Common Challenges and How to Overcome Them
You might face some hurdles when creating a company in India. Here’s how to handle them:
- Name rejection: Have backup names ready and follow naming guidelines.
- Document errors: Double-check all forms before submission.
- Delays in approvals: Track your application status online and respond promptly to queries.
- Compliance burden: Use accounting software or hire experts to manage filings.
Being proactive and organized reduces stress and speeds up registration.
Conclusion
Creating a company in India involves several clear steps, from choosing the right business structure to registering with the government. By following the process carefully, you can establish your business legally and start operating with confidence. Remember, preparation and understanding legal requirements are your best tools.
Whether you want to launch a startup or expand an existing business, knowing how to create a company in India sets you on the path to success. Take your time, seek expert help if needed, and soon you’ll see your business dreams come to life.
FAQs
What is the fastest way to register a company in India?

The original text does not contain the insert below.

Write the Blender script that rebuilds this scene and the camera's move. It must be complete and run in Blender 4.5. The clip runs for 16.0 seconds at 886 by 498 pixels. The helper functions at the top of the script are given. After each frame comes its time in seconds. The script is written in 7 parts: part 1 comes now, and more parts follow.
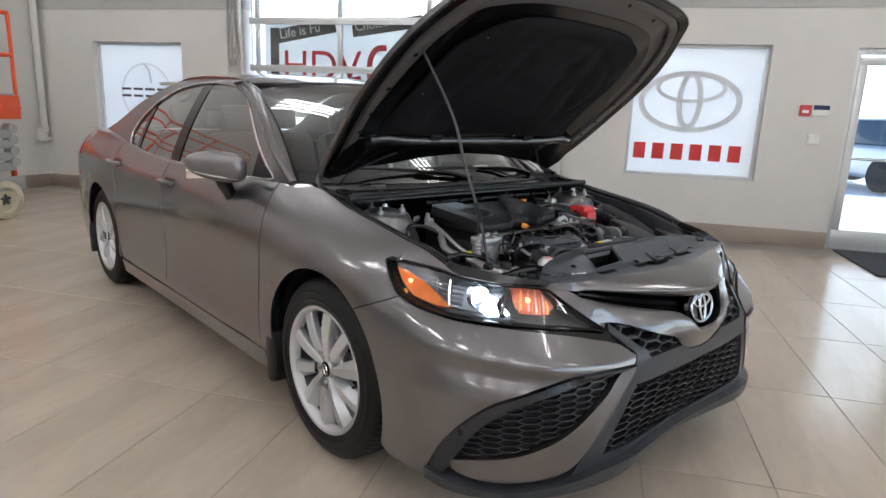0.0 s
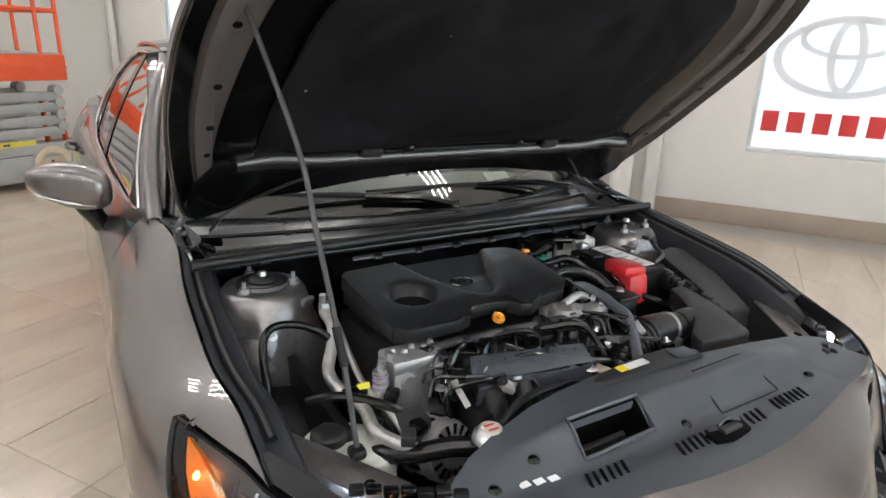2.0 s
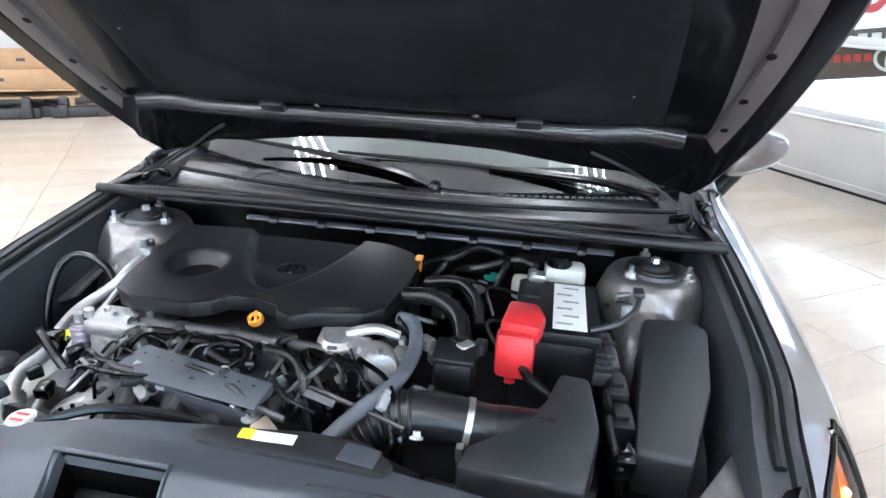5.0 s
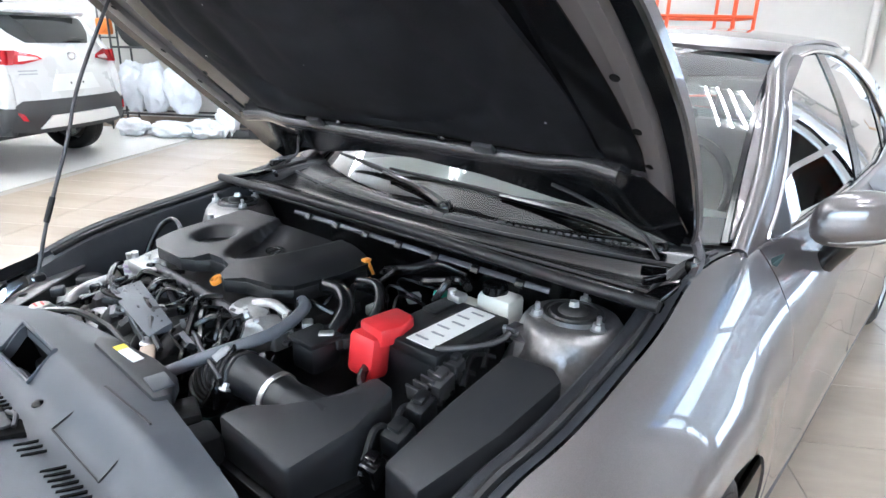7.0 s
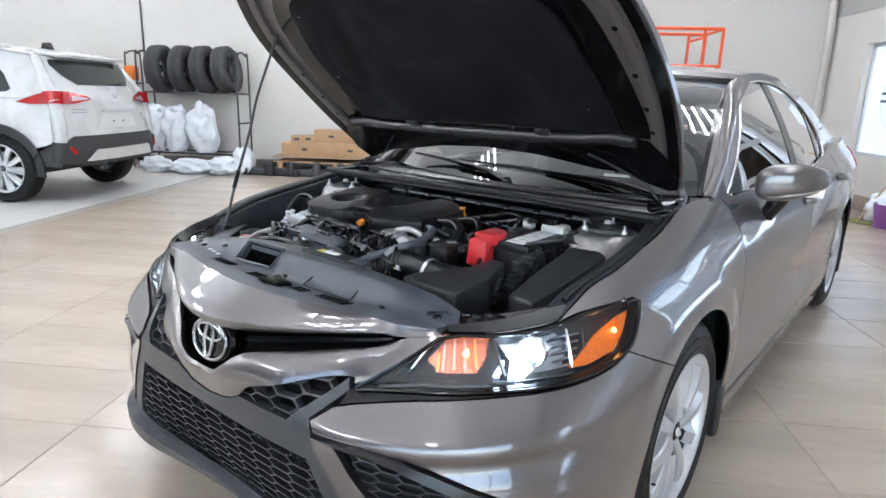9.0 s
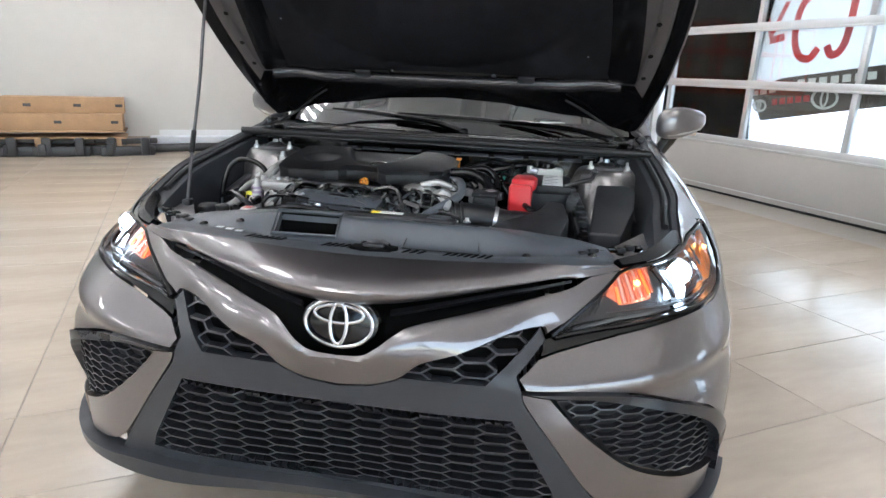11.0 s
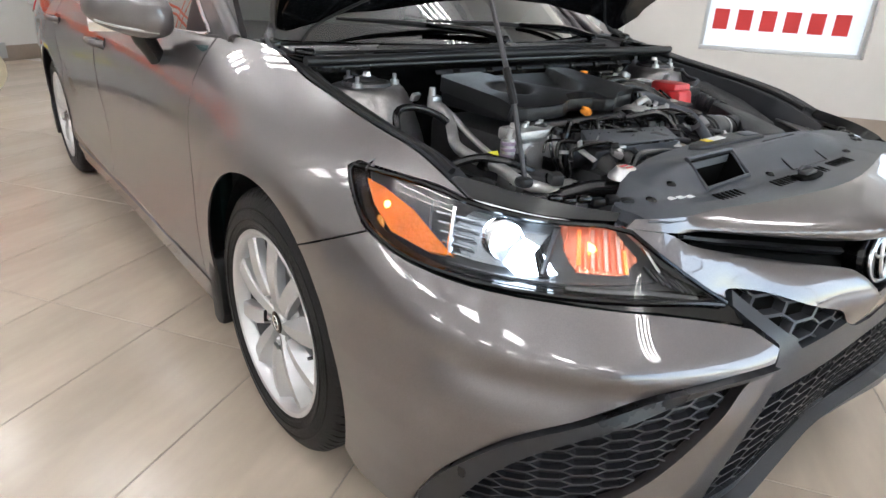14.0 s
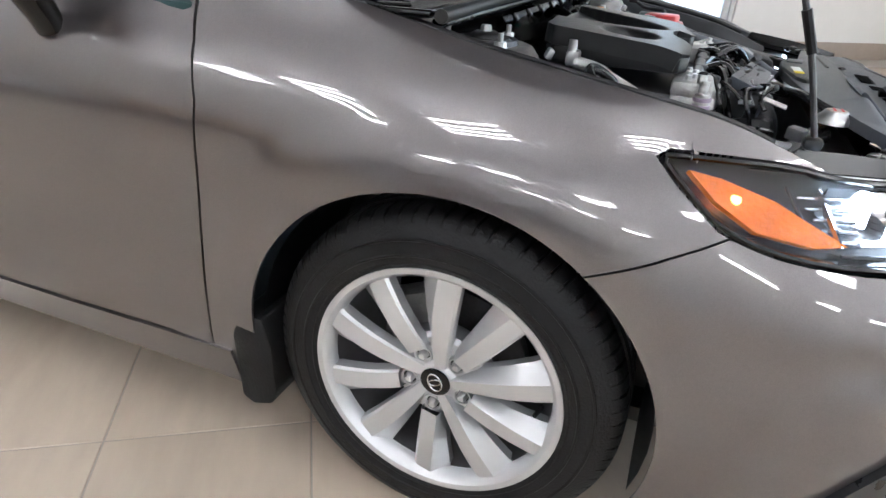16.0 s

The fastest way is to register online through the MCA portal using the SPICe+ form, which integrates multiple services like name reservation, DIN allotment, and incorporation.
Can a foreigner start a company in India?
Yes, foreigners can start a company in India, but they must comply with Foreign Direct Investment (FDI) rules and appoint at least one Indian resident director.
How much does it cost to register a private limited company?
The cost varies but typically ranges from ₹7,000 to ₹15,000, including government fees and professional charges.
Is GST registration mandatory for all companies?
No, GST registration is mandatory only if your annual turnover exceeds ₹20 lakhs (₹10 lakhs for special category states) or if you engage in interstate supply.
What documents are required for company registration?
Key documents include identity and address proofs of directors and shareholders, proof of registered office, MOA, AOA, and digital signatures.